- Data extract:

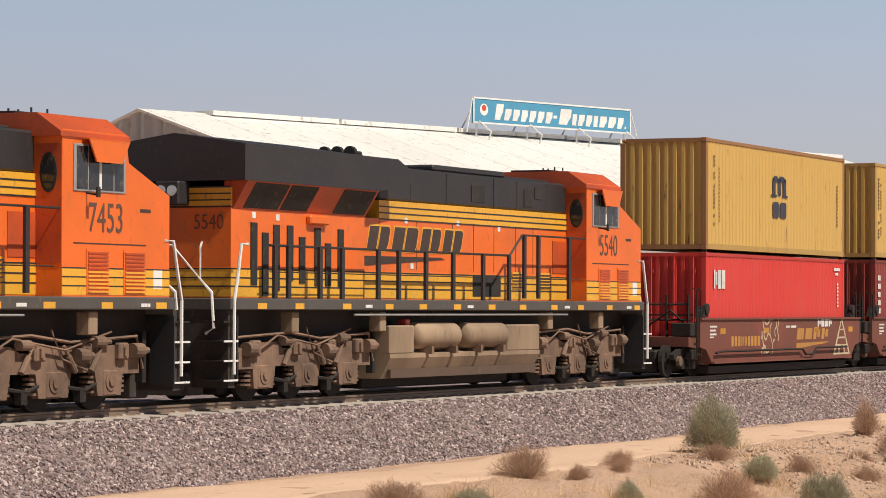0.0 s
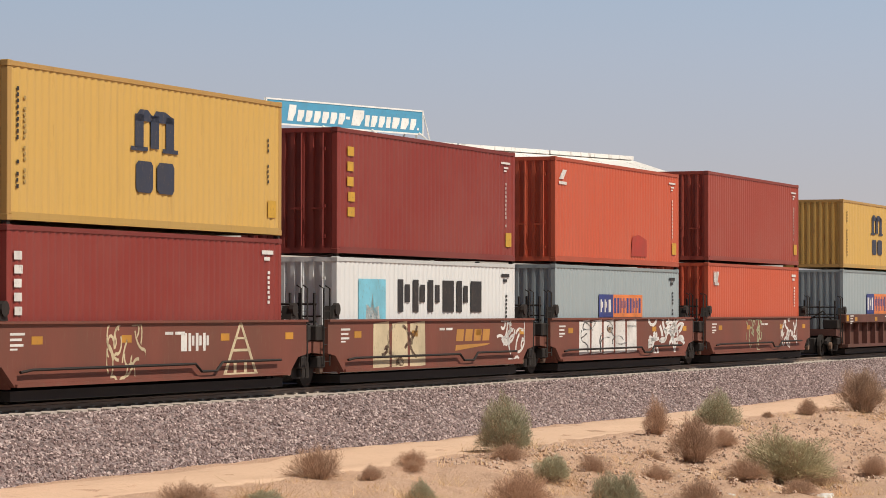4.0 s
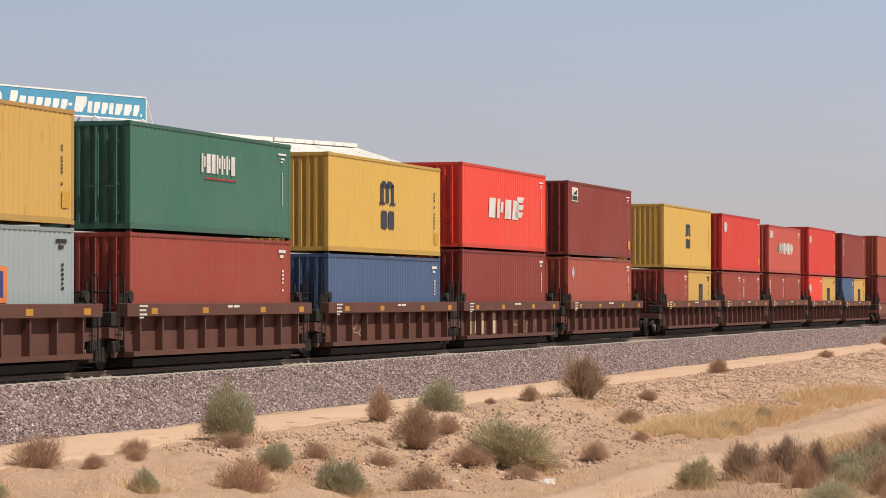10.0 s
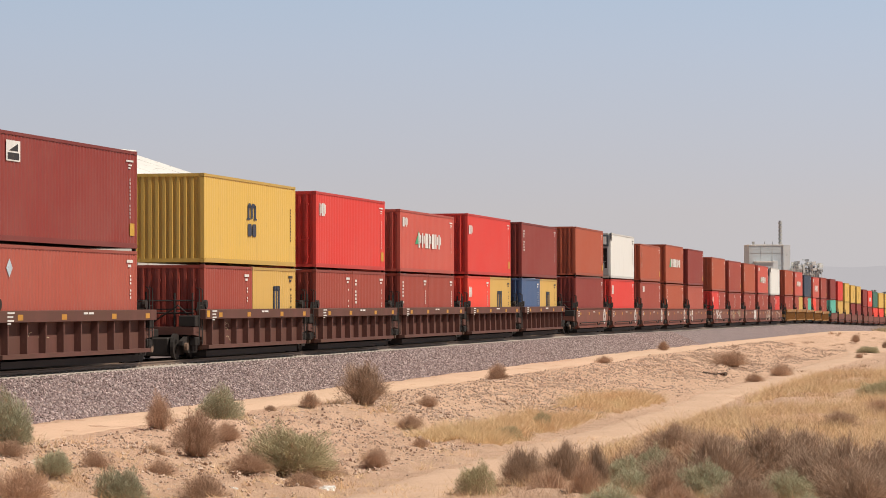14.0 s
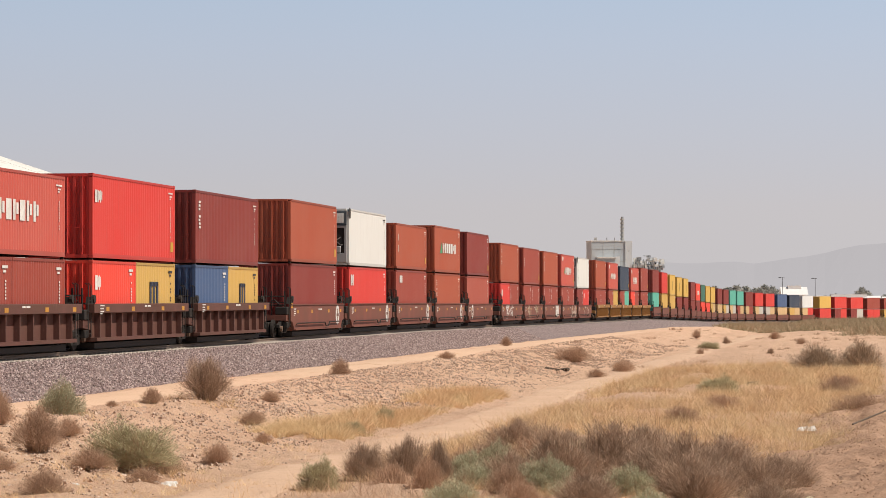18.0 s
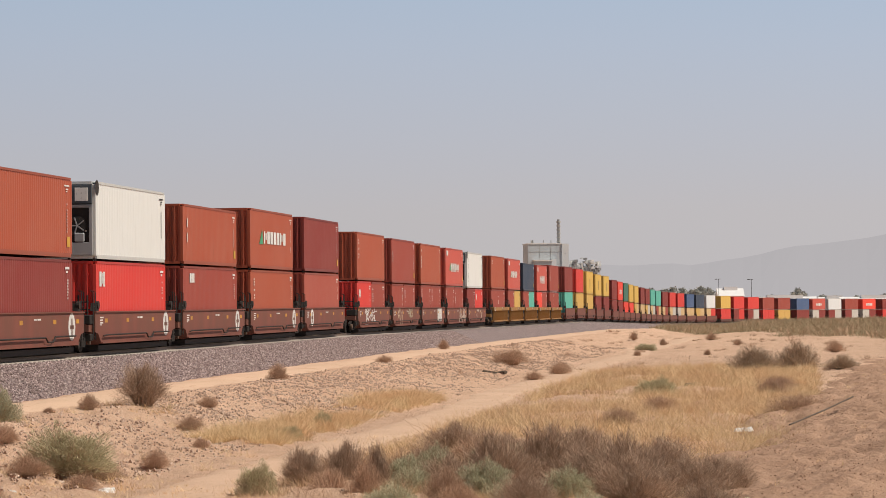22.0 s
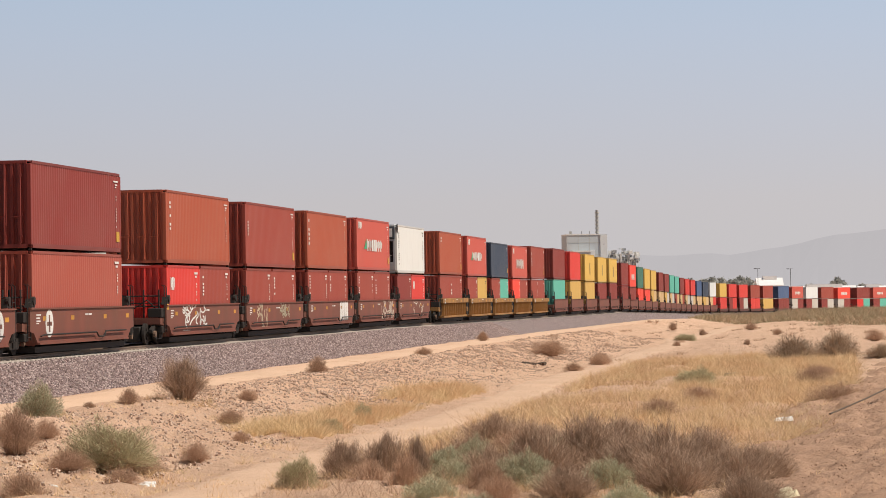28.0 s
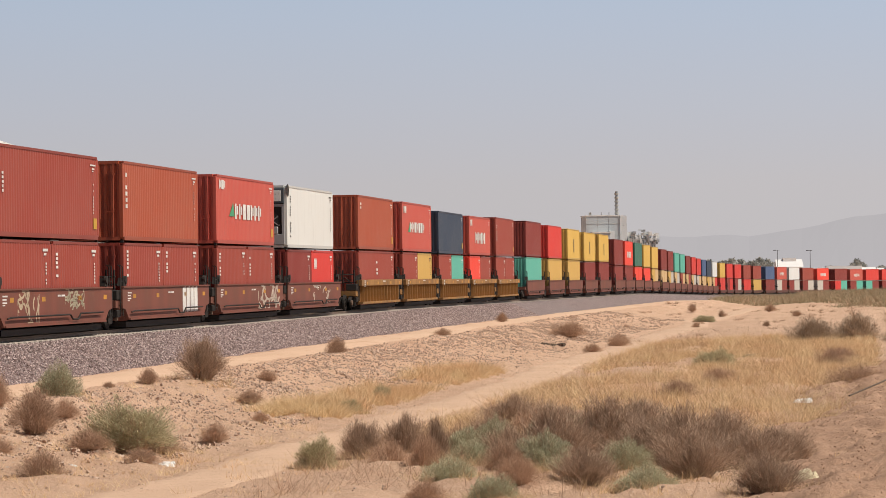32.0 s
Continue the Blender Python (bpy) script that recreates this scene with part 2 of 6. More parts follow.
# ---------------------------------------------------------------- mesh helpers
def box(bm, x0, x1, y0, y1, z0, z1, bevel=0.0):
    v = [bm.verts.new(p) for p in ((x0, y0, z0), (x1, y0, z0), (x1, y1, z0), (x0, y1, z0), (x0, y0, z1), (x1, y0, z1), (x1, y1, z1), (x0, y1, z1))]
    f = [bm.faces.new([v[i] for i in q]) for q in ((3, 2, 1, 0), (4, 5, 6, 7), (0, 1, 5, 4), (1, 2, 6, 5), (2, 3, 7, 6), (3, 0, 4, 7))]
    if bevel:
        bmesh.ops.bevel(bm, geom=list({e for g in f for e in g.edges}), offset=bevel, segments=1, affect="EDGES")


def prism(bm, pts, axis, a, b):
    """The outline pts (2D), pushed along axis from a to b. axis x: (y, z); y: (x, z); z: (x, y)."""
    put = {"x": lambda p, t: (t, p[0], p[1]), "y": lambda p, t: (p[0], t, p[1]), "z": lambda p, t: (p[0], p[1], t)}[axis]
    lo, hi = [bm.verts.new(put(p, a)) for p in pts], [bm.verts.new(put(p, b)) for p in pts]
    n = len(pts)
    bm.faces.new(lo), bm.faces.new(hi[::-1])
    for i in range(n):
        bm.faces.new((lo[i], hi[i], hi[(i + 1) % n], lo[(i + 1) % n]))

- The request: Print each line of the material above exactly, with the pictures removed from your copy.

- Full response:
0.0 s
4.0 s
10.0 s
14.0 s
18.0 s
22.0 s
28.0 s
32.0 s
Continue the Blender Python (bpy) script that recreates this scene with part 2 of 6. More parts follow.
# ---------------------------------------------------------------- mesh helpers
def box(bm, x0, x1, y0, y1, z0, z1, bevel=0.0):
    v = [bm.verts.new(p) for p in ((x0, y0, z0), (x1, y0, z0), (x1, y1, z0), (x0, y1, z0), (x0, y0, z1), (x1, y0, z1), (x1, y1, z1), (x0, y1, z1))]
    f = [bm.faces.new([v[i] for i in q]) for q in ((3, 2, 1, 0), (4, 5, 6, 7), (0, 1, 5, 4), (1, 2, 6, 5), (2, 3, 7, 6), (3, 0, 4, 7))]
    if bevel:
        bmesh.ops.bevel(bm, geom=list({e for g in f for e in g.edges}), offset=bevel, segments=1, affect="EDGES")


def prism(bm, pts, axis, a, b):
    """The outline pts (2D), pushed along axis from a to b. axis x: (y, z); y: (x, z); z: (x, y)."""
    put = {"x": lambda p, t: (t, p[0], p[1]), "y": lambda p, t: (p[0], t, p[1]), "z": lambda p, t: (p[0], p[1], t)}[axis]
    lo, hi = [bm.verts.new(put(p, a)) for p in pts], [bm.verts.new(put(p, b)) for p in pts]
    n = len(pts)
    bm.faces.new(lo), bm.faces.new(hi[::-1])
    for i in range(n):
        bm.faces.new((lo[i], hi[i], hi[(i + 1) % n], lo[(i + 1) % n]))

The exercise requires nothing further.